The increasing oil prices are arising simultaneously with emerging market currencies, such as India’s rupee, which are under pressure.

The current situation implies Indian crude imports are more expensive this year in rupee terms.

According to Reuters, Indian imports could be reduced as the economic factors are much in favor of the seller and against them, leaving the huge oil importer to operate under their saved oil resources until the prices retreat at lower levels.

Evidently the effect of the pending U.S. sanctions on Iranian oil exports could be worse than initially expected because the US must now face other countries which are in favor of Iran continuing its business.

International laws may collide and this could send prices to extraordinary levels.

The US may be forced to adjust to international oil needs, with a battle prior to that event looming.

Crude Oil 1 Hour chart

Oil prices rose higher in the previous days breaking both our $70.40 (R1) resistance level and the $71.24 (R2) resistance hurdle, both now turned to support levels.

However, today the commodity awaits the API Crude Oil weekly figure to be released, with no forecast in place.

We see the case for Crude oil to move with a bullish sentiment according to the fundamental news looming the market at the moment.

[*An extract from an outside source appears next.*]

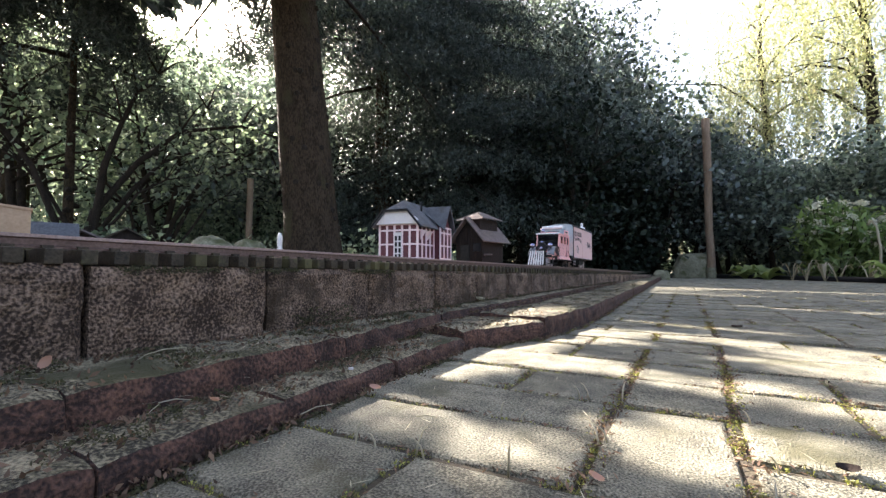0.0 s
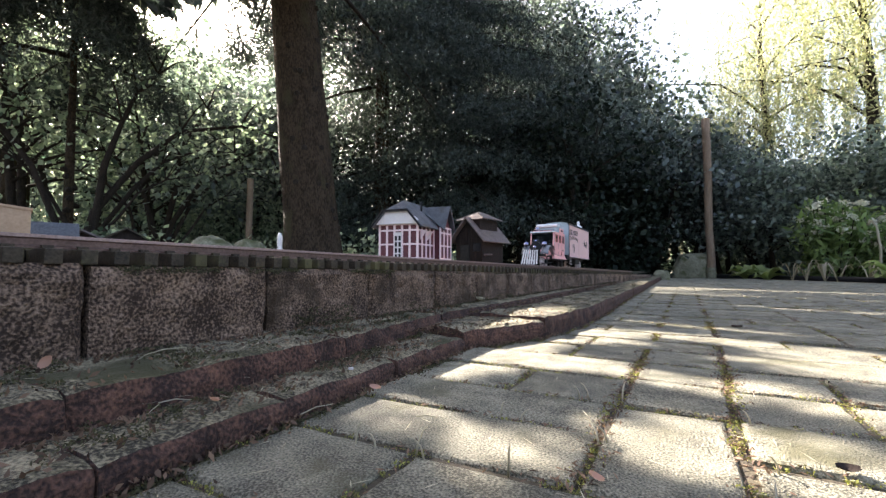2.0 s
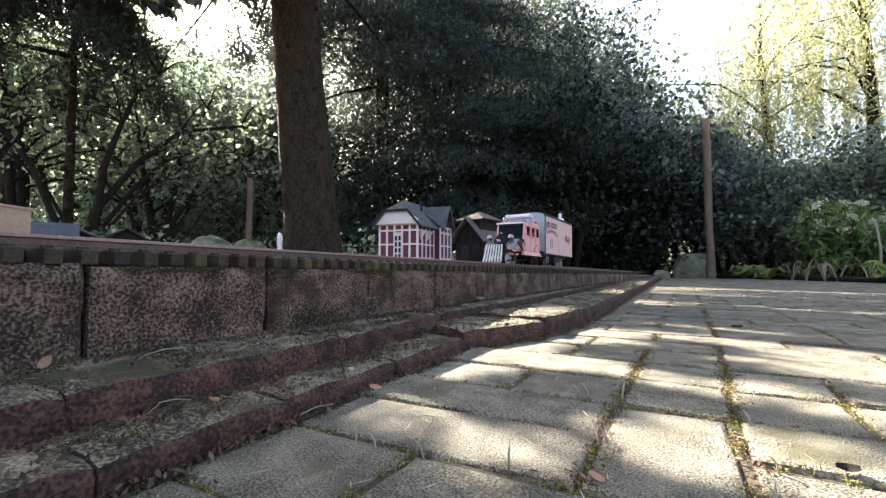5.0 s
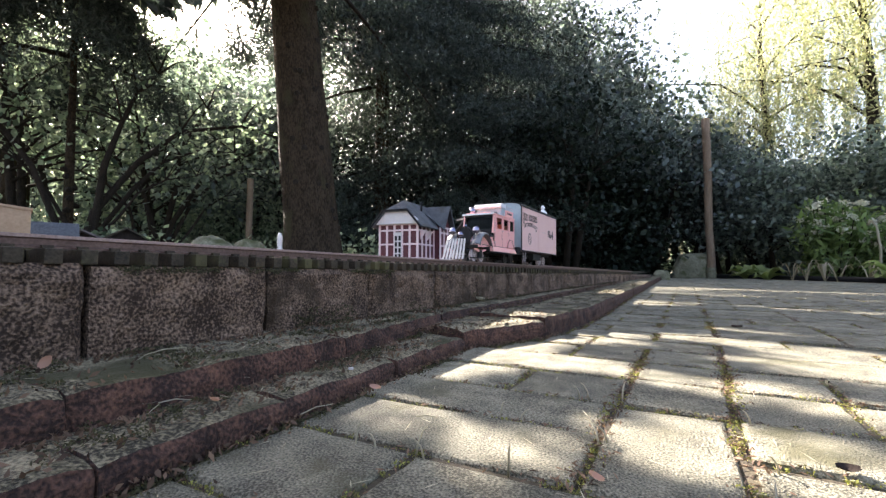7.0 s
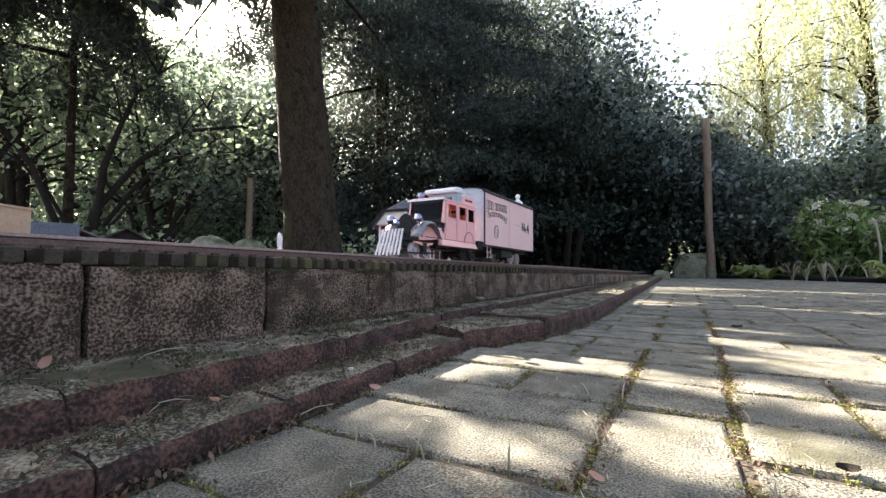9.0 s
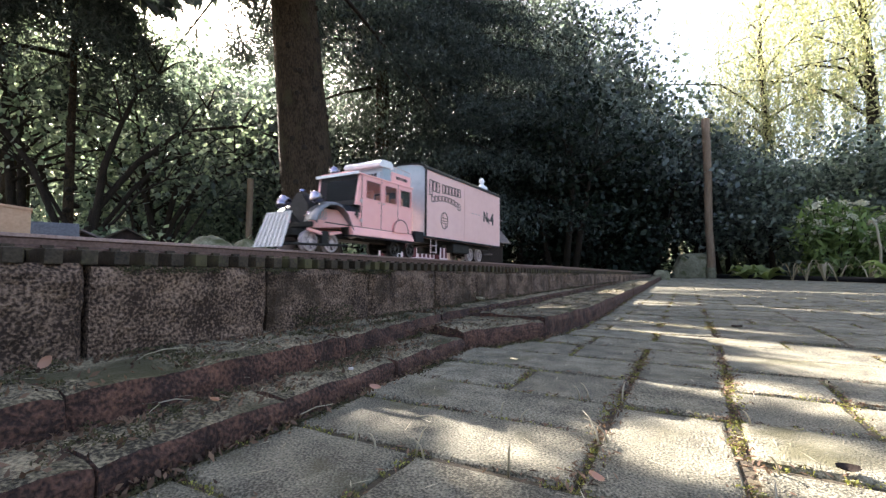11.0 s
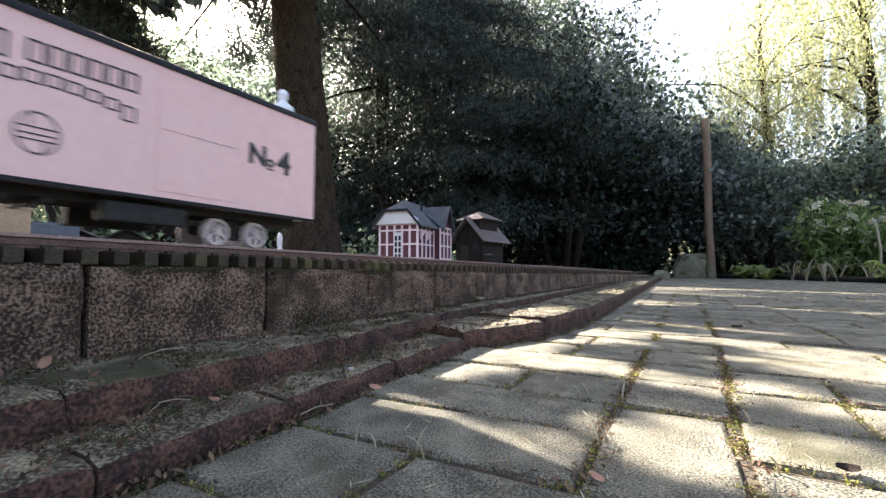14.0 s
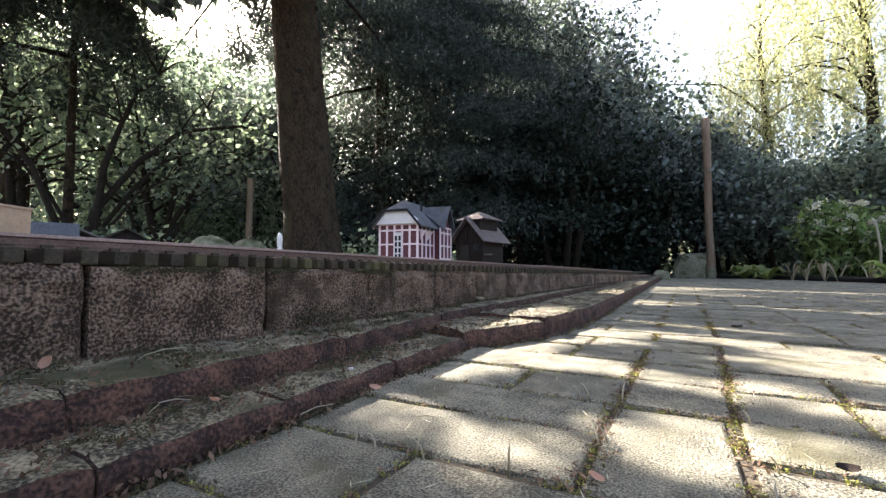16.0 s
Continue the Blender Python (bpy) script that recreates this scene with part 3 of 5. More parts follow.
# sweeping fenders with their lamps
for s in (-1, 1):
    path = [(-0.3035, 0.046), (-0.300, 0.0565), (-0.291, 0.0685), (-0.277, 0.0765), (-0.262, 0.0785), (-0.248, 0.0755), (-0.237, 0.0665), (-0.229, 0.053), (-0.221, 0.040), (-0.211, 0.0315), (-0.197, 0.0285)]
    bm = bmesh.new()
    rows = []
    for yy, zz in path:
        xin, xout = s * 0.0235, s * 0.0535
        rows.append([bm.verts.new(v) for v in ((xin, yy, zz - 0.001), (s * 0.038, yy, zz + 0.0022), (xout - s * 0.004, yy, zz + 0.0008), (xout, yy, zz - 0.0042), (xout - s * 0.0012, yy, zz - 0.0044), (xout - s * 0.005, yy, zz - 0.001), (s * 0.038, yy, zz + 0.0004), (xin, yy, zz - 0.003))])
    for a, b in zip(rows, rows[1:]):
        for k in range(8):
            bm.faces.new((a[k], a[(k + 1) % 8], b[(k + 1) % 8], b[k]))
    bm.faces.new(rows[0])
    bm.faces.new(rows[-1][::-1])
    bmesh.ops.recalc_face_normals(bm, faces=bm.faces)
    part("fender", bm, M_FENDER, railcar, "dark grey sweeping front fender", smooth=True)
    part("fender_inner", prism(bmesh.new(), [(p[0], p[1] - 0.002) for p in path[1:9]] + [(-0.228, 0.045), (-0.29, 0.045)], "x", min(s * 0.022, s * 0.024), max(s * 0.022, s * 0.024)), M_PINK, railcar)
    lamp = part("headlamp", lathe(bmesh.new(), [(0.002, 0.016), (0.0055, 0.012), (0.0088, 0.004), (0.0095, -0.002), (0.0098, -0.0035), (0.0085, -0.0045), (0.001, -0.0055)], 20), M_CHROME, railcar, "chromed headlamp", smooth=True)
    lamp.matrix_basis = pose(s * 0.036, -0.292, 0.0835)
    part("lamp_stalk", tube(bmesh.new(), [(s * 0.036, -0.276, 0.066), (s * 0.036, -0.277, 0.076)], 0.0018, 8), M_FRAME, railcar)
    part("marker_lamp", lathe(bmesh.new(), [(0.001, 0.006), (0.0035, 0.003), (0.004, -0.003), (0.001, -0.0045)], 14), M_CHROME, railcar).matrix_basis = pose(s * 0.030, -0.304, 0.056)
# rooftop luggage compartment with sign panels
part("roof_box", boxed(-0.041, 0.041, -0.122, -0.098, 0.1415, 0.165, bevel=0.001), M_SILVER, railcar, "blue-grey roof sign box")
bm = prism(bmesh.new(), [(-0.134, 0.1655), (-0.135, 0.1705), (-0.131, 0.1755), (-0.124, 0.1775), (-0.100, 0.1775), (-0.096, 0.175), (-0.095, 0.165), (-0.132, 0.164)], "x", -0.044, 0.044)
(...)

If the bulls take over the Crude Oil market we could see it breaking the $72.56 (R1) resistance level and move even higher towards the $73.50 (R2) resistance area.

However, Crude Oil’s 1 hour chart is approaching the reading of 70 on the RSI indicator, which could be signaling an overcrowded long position.

If any evidence of over supply is released within the news, we may see a bearish sentiment overtake the commodity.

In this case, Crude Oil could move downwards to the $71.24 (S1) support level and move even lower towards the $70.40 (S2) support barrier.